Teacher housing is a concern for many of our member districts. Lack of teacher housing can lead to districts being unable to open positions due to the inability to house a potential new teacher. Aging teacher housing units require expensive maintenance, and in some cases present safety and health concerns. Lack of safe, sufficient, comfortable teacher housing has an impact on districts’ ability to recruit and/or retain quality teachers. We will highlight this issue with legislators and work with them and stakeholders to surface potential solutions to this concern.

3) State & Federal level: Federal Impact Aid

The Impact Aid Program office has recently started conducting reviews of properties claimed in school district Impact Aid applications. Many districts do not have the required documentation to prove eligibility of properties in Alaska, and if such documentation is obtainable, it is often expensive and time-consuming to locate. The burden on districts to research and collect this verification is tremendous, and districts that are unable to provide sufficient documentation are being denied impact aid funding, resulting in the loss of millions of dollars to our state. This loss of federal funding to school districts must be made up by the State. We are working with our members, Senator Murkowski’s office, State legislators, EED, and Federal agencies to develop a statewide response and provide direct support to districts

4) Statewide, voluntary pre-elementary programs

We will continue our efforts to ensure sustained pre-K funding at FY2018 levels ($3.2 million) and work with our partners to expand pre-elementary programs so that all Alaska’s children have a strong foundation when they start kindergarten. We support SB99.
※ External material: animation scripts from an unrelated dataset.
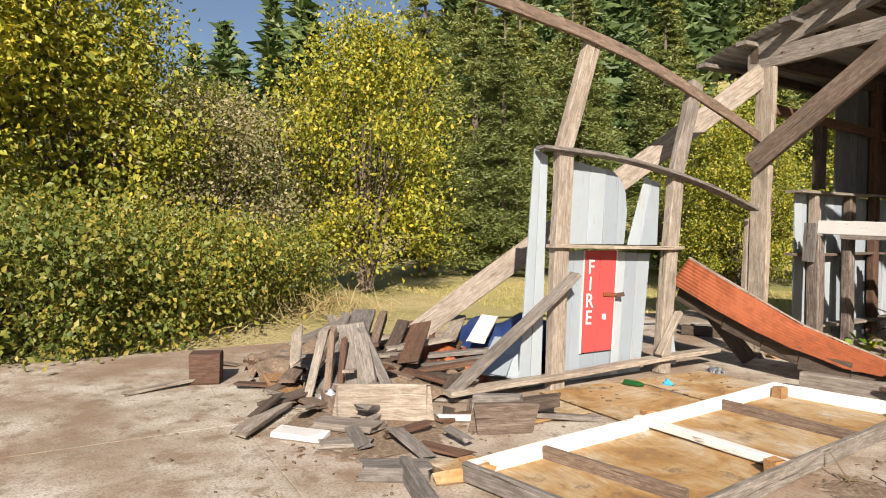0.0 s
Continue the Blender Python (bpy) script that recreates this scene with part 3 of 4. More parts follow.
def broadleaf(seed, h, r, n, size, clumps=50, low=0.15):
    rng = np.random.default_rng(seed)
    paths, cs = [], []
    for _ in range(max(4, clumps // 5)):
        a, rr = rng.uniform(0, 6.28), r * rng.uniform(0.2, 0.8)
        top = (math.cos(a) * rr, math.sin(a) * rr, h * rng.uniform(0.5, 0.95))
        paths.append([((rng.normal(0, 0.08), rng.normal(0, 0.08), 0), h * 0.012), ((top[0] * 0.35, top[1] * 0.35, top[2] * 0.45), h * 0.008), (top, h * 0.002)])
    for _ in range(clumps):
        a = rng.uniform(0, 6.28)
        z = rng.uniform(low, 1.0)
        rr = r * math.sqrt(rng.uniform(0.05, 1)) * math.sqrt(max(0.05, 1 - ((z - 0.45) / 0.6) ** 2))
        s = r * rng.uniform(0.10, 0.22)
        cs.append(rng.normal(0, 1, (n // clumps, 3)) * (s, s, s * 0.8) + (math.cos(a) * rr, math.sin(a) * rr, h * z))
    return tubes(paths, 6), leaves(rng, np.concatenate(cs), size)


def tree(name, made, mat, label, category="tree", group=""):
    trunk, crown = made
    ob = empty(name, label, category, group=group)
    t = new("trunk", quick_mesh("trunk", *trunk, BARK))
    c = new("crown", quick_mesh("crown", *crown, mat))
    t.parent = c.parent = ob
    return ob


def spread(first, spots, seed=1):
    rng = random.Random(seed)
    for i, (x, y, z, s) in enumerate(spots):
        m = pose(x, y, z, 0, 0, rng.uniform(0, 360)) @ Matrix.Diagonal((s, s, s * rng.uniform(0.9, 1.15), 1))
        if i == 0:
            first.matrix_basis = m
        else:
            c = copy_thing(first, Matrix())
            c.matrix_basis = m


con_a = tree("conifer_tree", conifer(3, 14, 3.2), CONIFER, "tall dark green conifer with drooping boughs behind the lawn", group="conifers")
spread(con_a, [(-20, -0.5, 0, 0.9), (-18.5, 2.5, 0, 0.95), (-23, 4, 0, 1.1), (-17.5, 6, 0, 0.95), (-21, 8.5, 0, 1.1), (-16.5, 10, 0, 1.0), (-19, 13, 0, 1.1), (-14, 14, 0, 1.0), (-10, 15, 0, 1.0), (-5, 17, 0, 1.0), (2.6, 12, 0, 0.8), (4.6, 11, 0, 0.7), (8, 17, 0, 1.0), (-26, 9, 0, 1.2), (-25, -3.5, 0, 0.62), (-27, -7, 0, 0.6), (-28, -11, 0, 0.7), (-26, -15, 0, 0.85), (-24, -19, 0, 0.9)], 2)
map_a = tree("maple_tree", broadleaf(5, 7.5, 2.6, 22000, 0.085, 110), MAPLE, "yellow-green broadleaf tree in early autumn colour", group="broadleaf trees")
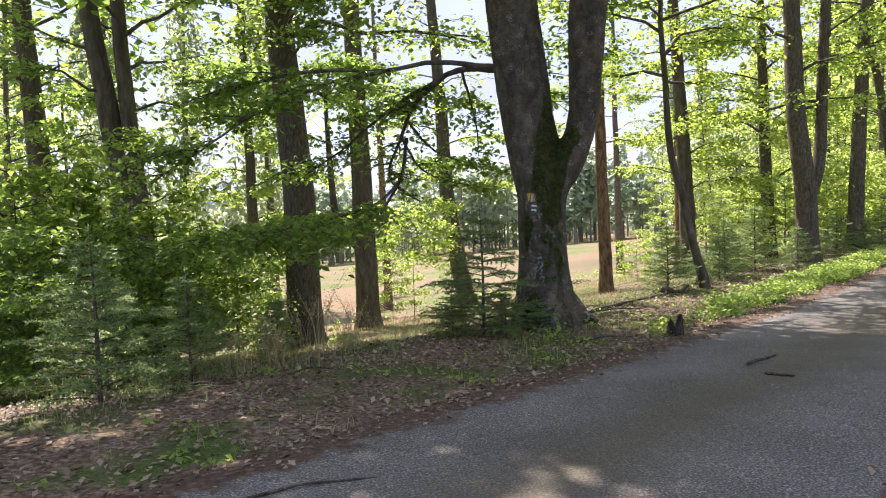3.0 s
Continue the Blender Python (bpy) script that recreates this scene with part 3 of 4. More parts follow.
for m in WOODS + FIRS:
    for o in (*m.children_recursive, m):
        bpy.data.objects.remove(o)


# Leaf and bark across the valley, with distance haze mixed into their pale colours.
HAZE_LEAF = leaf_material("haze_leaf", (0.16, 0.21, 0.18), (0.31, 0.37, 0.27), (0.75, 0.85, 0.6), 0.7, 0.62)
HAZE_BARK = bark_material("haze_bark", [(0.3, (0.16, 0.15, 0.15)), (0.5, (0.24, 0.22, 0.21)), (0.75, (0.34, 0.31, 0.3))], (0.2, 0.2, 0.18))


# far woods across the valley
def far_woods():
    r2 = np.random.default_rng(5)
    tr, cr, at, ct = [], [], 0, 0
    tv, tf, cv, cf = [], [], [], []
    for k in range(820):
        a = radians(r2.uniform(-48, 32))
        dist = 150 + 130 * r2.random() ** 1.3 - 55 * np.clip((math.degrees(a) - 9) / 16, 0, 1)
        x, y = math.sin(a) * dist, math.cos(a) * dist
        tall = r2.uniform(13, 20)
        z = float(height(x, y))
        v, f = tube([(x, y, z - 0.5), (x, y, z + tall)], [0.24, 0.05], 5)
        tv.append(v)
        tf.append(f + at)
        at += len(v)
        conifer = r2.random() < 0.6
        low = 0.34 if dist < 185 else 0.15
        m = 110
        if conifer:
            h = tall * (low + (1 - low) * r2.random(m) ** 1.2)
            reach = (tall - h) * 0.2 + 0.3
        else:
            h = tall * (low * 0.5 + (1 - low * 0.5) * r2.random(m))
            reach = 2.6 * np.sqrt(np.clip(1 - ((h / tall - 0.6) / 0.42) ** 2, 0.05, 1))
        az, kk = r2.uniform(0, 6.28, m), np.sqrt(r2.random(m))
        p = np.stack([x + np.cos(az) * kk * reach, y + np.sin(az) * kk * reach, z + h], -1)
        v, f = leaves(p, 1.7, r2, flat=0.5, droop=0.4, slim=0.36)
        cv.append(v)
        cf.append(f + ct)
        ct += len(v)
    thing = tagged(new("far_woods"), "distant edge of a mixed wood with bare trunks", "woods", kind="stuff")
    ob = part("trunks", mesh_of("trunks", np.vstack(tv), drop_doubles(np.vstack(tf)), HAZE_BARK), thing)
    ob2 = part("crowns", mesh_of("crowns", np.vstack(cv), np.vstack(cf), HAZE_LEAF), thing)
    tagged(ob, kind="stuff"), tagged(ob2, kind="stuff")


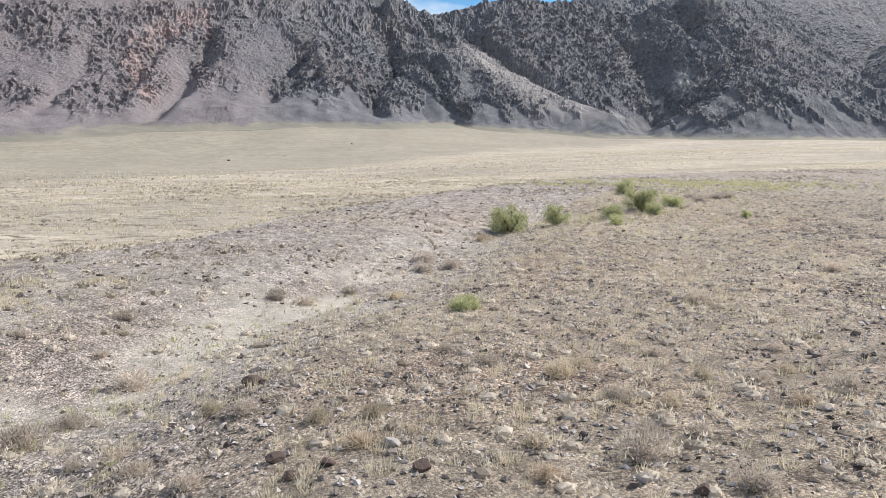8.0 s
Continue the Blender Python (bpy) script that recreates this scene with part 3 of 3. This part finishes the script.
def together(a, b):
    return np.concatenate([a[0], b[0]]), np.concatenate([a[1], b[1] + len(a[0])])


def shrub_mesh(name, material, seed, hairs=1300, flat=0.7):
    """One cushion shrub, a metre across, with woody stems at its foot."""
    rng = np.random.default_rng(seed)
    spot = (np.zeros(1), np.zeros(1), np.full(1, -0.02), np.ones(1))
    v, f = together(cushions_soup(*spot, hairs, rng, flat, 0.105, 0.0105, 0.18), cores_soup(*spot, rng, flat, 12, 5))
    return soup(name, v, f, material)


def stems_mesh(seed, flat=0.7):
    """Woody stems that spread from the root of a shrub."""
    rng = np.random.default_rng(seed)
    bm = bmesh.new()
    for _ in range(16):
        t, reach = rng.uniform(0, 6.283), rng.uniform(0.22, 0.42)
        top = Vector((math.cos(t) * reach, math.sin(t) * reach, reach * flat * rng.uniform(0.3, 1.2)))
        lo = [bm.verts.new((0.05 * math.cos(t) + 0.014 * math.cos(q * 2.094), 0.05 * math.sin(t) + 0.014 * math.sin(q * 2.094), -0.03)) for q in range(3)]
        hi = [bm.verts.new(top + Vector((0.005 * math.cos(q * 2.094), 0.005 * math.sin(q * 2.094), 0))) for q in range(3)]
        for q in range(3):
            bm.faces.new((lo[q], lo[(q + 1) % 3], hi[(q + 1) % 3], hi[q]))
    me = bpy.data.meshes.new("stem_cluster")
    bm.to_mesh(me)
    bm.free()
    me.materials.append(MAT_BARK)
    return me


STEMS = [stems_mesh(70 + k) for k in range(3)]
SHRUBS = {
    "grey": [shrub_mesh("dry_shrub", MAT_GREY, 20 + k, 1250, 0.58 + 0.05 * k) for k in range(5)],
    "rust": [shrub_mesh("straw_shrub", MAT_RUST, 60, 1250, 0.7)],
    "straw": [shrub_mesh("straw_shrub", MAT_STRAW, 40 + k, 1250, 0.7 + 0.06 * k) for k in range(3)],
}
LABELS = {
    "rust": "rusty orange-brown dried cushion shrub on the stony ground",
    "grey": "grey-brown leafless cushion shrub on the stony ground",
    "straw": "pale yellow dried cushion shrub on the stony ground",
}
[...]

5) Broadband access and BAGs

Hold funding for broadband assistance grants steady or expand, and work to set a minimum threshold amount for BAG funding ($10,000). Seek opportunities to improve broadband access for all school districts. Work with administration to improve clarity in grant language to reduce confusion and increase access.

6) Ed Connector

We will share information and provide demonstrations of Ed Connector in order to promote this platform as the place to house and share statewide education resources, tools, and best practices – to include curricula aligned with state standards – in order to increase the capacity of school and district leaders and to expand collaboration and knowledge building.
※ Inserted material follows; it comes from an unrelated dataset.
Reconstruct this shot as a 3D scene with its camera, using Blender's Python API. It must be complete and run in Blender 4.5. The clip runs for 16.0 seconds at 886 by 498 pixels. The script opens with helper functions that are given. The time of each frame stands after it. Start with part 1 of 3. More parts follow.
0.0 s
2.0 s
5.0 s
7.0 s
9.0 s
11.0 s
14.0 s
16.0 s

The budget cannot continue to be funded at current levels without additional revenue. If we want sustainable, consistent education funding, we must advocate for revenue generating options. Read our position statement. 

Capital Budget and Legislation

7) Continue efforts around REAA school construction and major maintenance funding

HB 212

As part of a multi-year effort, we have made the case that the Rural School Construction Fund ought to be available for qualifying districts’ major maintenance needs. This will reduce deterioration of schools and, in the long run, save the state millions of dollars in full school replacement costs. In the past, the school construction fund was underutilized, but a 2016 AG’s opinion has allowed the DEED to fund schools on the list that qualify once revenue is appropriated into the fund. Knowing that the State has the ability to draw on the fund, securing use of the fund for major maintenance will keep that list moving and save us millions in the long run as we maintain our structures instead of having to completely rebuild them. We worked to introduce HB212 in the last legislative session and will work toward passage of this bill in the House and Senate.

HB 135

This bill allows the Commissioner of Education to extend the time frame in which a district must provide the required participating share of the projected construction cost to five years, with a three year extension for good cause. The bill passed the House and has moved to the Senate for consideration. The bill is currently in Senate Finance and we anticipate that the bill will be heard at the beginning of the next legislative session.
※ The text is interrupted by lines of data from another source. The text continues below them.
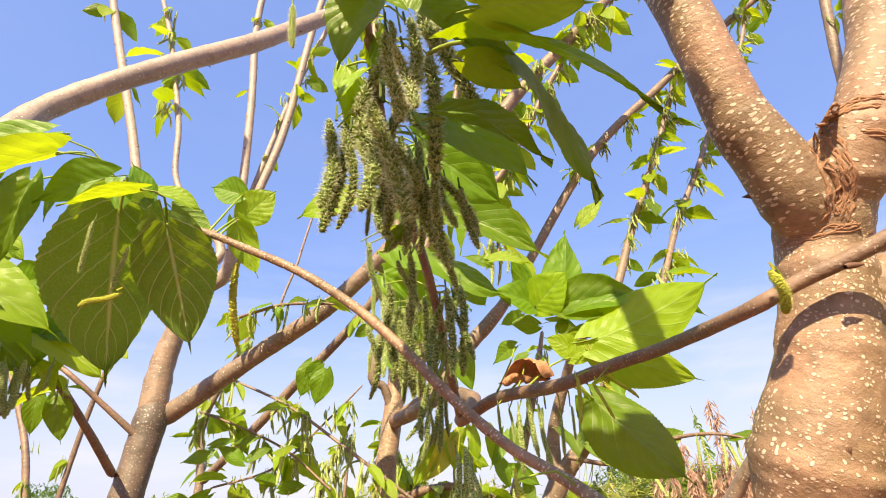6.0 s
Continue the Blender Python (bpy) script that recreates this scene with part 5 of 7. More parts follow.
stalk("C_trunk", (-0.545, 1.9, 1.467))
leaf(w, (-1.057, 2.2, 1.565), (-1.116, 2.2, 1.518), -117, "big_leaf", 0.68)
stalk("C_trunk", (-1.057, 2.2, 1.565))
leaf(w, (-1.039, 2.2, 1.543), (-1.068, 2.2, 1.434), -25, "big_leaf", 0.68)
stalk("C_trunk", (-1.039, 2.2, 1.543))
leaf(w, (-1.086, 2.2, 1.571), (-1.126, 2.2, 1.462), -109, "big_leaf", 0.68)
stalk("C_trunk", (-1.086, 2.2, 1.571))
w = STEMS["D_tw"][0]
leaf(w, (-0.039, 2.53, 1.308), (0.033, 2.5, 1.338), 89, "small_leaf", 0.76)
stalk("D_tw", (-0.039, 2.53, 1.308))
leaf(w, (-0.174, 2.6, 1.274), (-0.286, 2.62, 1.446), -88, "small_leaf", 0.53)
stalk("D_tw", (-0.174, 2.6, 1.274))
leaf(w, (-0.187, 2.6, 1.296), (-0.133, 2.6, 1.382), 91, "small_leaf", 0.61)
stalk("D_tw", (-0.187, 2.6, 1.296))
leaf(w, (0.142, 2.45, 1.304), (0.221, 2.42, 1.328), 36, "small_leaf", 0.61)
stalk("D_tw", (0.142, 2.45, 1.304))
leaf(w, (-0.281, 2.6, 1.196), (-0.355, 2.6, 1.129), -70, "small_young", 0.61)
stalk("D_tw", (-0.281, 2.6, 1.196))
leaf(w, (-0.275, 2.6, 1.187), (-0.206, 2.6, 1.127), 85, "small_leaf", 0.61)
stalk("D_tw", (-0.275, 2.6, 1.187))
leaf(w, (-0.316, 2.6, 1.18), (-0.278, 2.6, 1.111), 94, "small_young", 0.61)
stalk("D_tw", (-0.316, 2.6, 1.18))
w = STEMS["D_tw"][0]
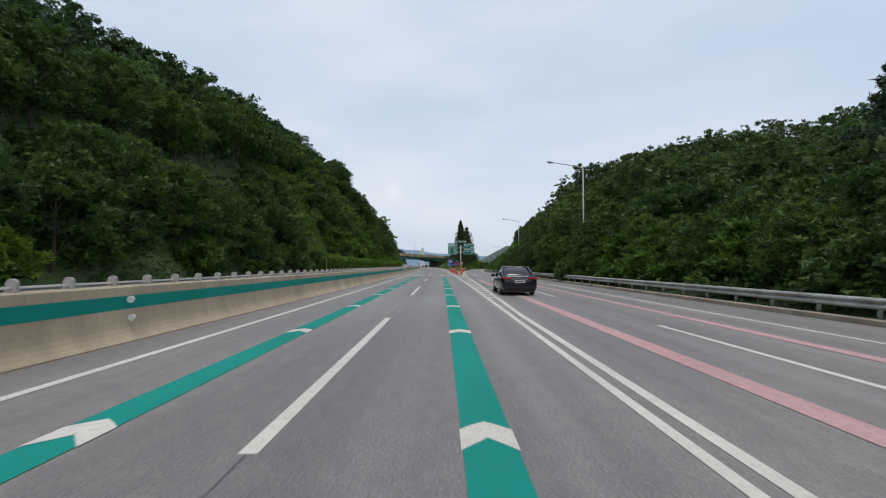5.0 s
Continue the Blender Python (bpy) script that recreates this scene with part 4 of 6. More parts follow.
sign_text("제2중부고속도로", 8.32, 7.72, 2.94, 0.4, p, SIGN_WHITE)
p = panel(5.95, 9.05, 8.45, 9.15, s2, SIGN_GREEN, "top_panel", 0.03, 0.05)
sign_text("마장분기점", 6.75, 8.58, 2.1, 0.42, p, SIGN_WHITE)
p = panel(5.35, 6.02, 8.42, 9.18, s2, BLACK_PAINT, "exit_panel", 0.04, 0.05)
sign_text("37", 5.45, 8.56, 0.46, 0.46, p, SIGN_WHITE, y=-0.04, bold=0.02)
sign_post(7.65, 0.23, s2, x=7.3)
cantilever_arms(5.0, 7.3, (7.0, 5.6), s2)
cantilever_arms(9.5, 7.3, (7.0, 5.6), s2)
bm = bmesh.new()
for x in (5.7, 6.4, 8.9):
    tube(bm, (x, 0.1, 7.5), (x, 0.1, 8.6), 0.03, n=6)
part("bracket", bm, POLE_GREY, s2)
part("footing", boxed(6.8, 7.85, -0.25, 0.8, 0.0, 0.95, 0.04), GREY_CONCRETE, s2)

s3 = thing("service_area_sign", "large blue service area sign with white pictograms on grey posts", "road sign", 0, 331)
p = panel(5.76, 9.55, 2.25, 4.02, s3, SIGN_BLUE, "pictogram_panel", 0.025, 0.04)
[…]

We need to fight even harder this year to protect education funds from further cuts and, frankly, turn the conversation around so that our legislators are making budget decisions that adequately invest in Alaska's schools. The strength and unity of our membership translates to the strength of our position and voice as we approach critical education issues in the state. 

Position on Revenue

The Coalition for Education Equity believes that a thriving state requires a successful education system.  This means that we need a stable, sustainable, and predictable budget supported by diversified revenues.  We recognize that further reductions to our education budget are not in the best interests of such a successful education system and that such cuts will, in fact, do damage to our fragile education structure. The Coalition for Education Equity also acknowledges that opportunities for youth to come to school prepared to learn, and to leave school with the ability to pursue further education or a meaningful vocational occupation are obligations guaranteed in Alaska’s constitution.  

To this end, the Coalition for Education Equity supports the following actions: 

  • Continued support of a robust foundation formula that reflects the diverse needs and interests of our Alaskan residents – regardless of where they live or their particular needs; 
  • Stop further cuts to education and advocate for supports for those populations most in need; 
  • Create a forward-funded education system that reduces uncertainty for our local districts as they make their funding decisions and plan their budgets; 
  • Continue to support pre-k and early childhood education to prepare youth for learning. 

To meet these goals, the coalition supports certain revenue measures including: 

  • Ending corporate tax subsidies and rebates that could cost the state potentially over $700 million annually 
  • Use of up to 5% of the annual earnings of the Permanent Fund to support general operations of the state government. 
  • A statewide income tax or similar revenue measure to further ensure a stable funding stream for state expenses, including education. 
  • Supports increases in user fees and incidental taxes on alcohol, fuel, mining, and other similar items where those taxes have not been altered in many years 

Together these measures may generate as much as $3.5 billion – offsetting the current anticipated budget deficits. 

The Coalition for Education Equity acknowledges and supports efforts at diversifying our economy to further sustain our budget revenues, identifying efficiencies in government that do not compromise local control, and the development of alternative fuels and other energy sources to reduce the cost of energy in rural Alaska.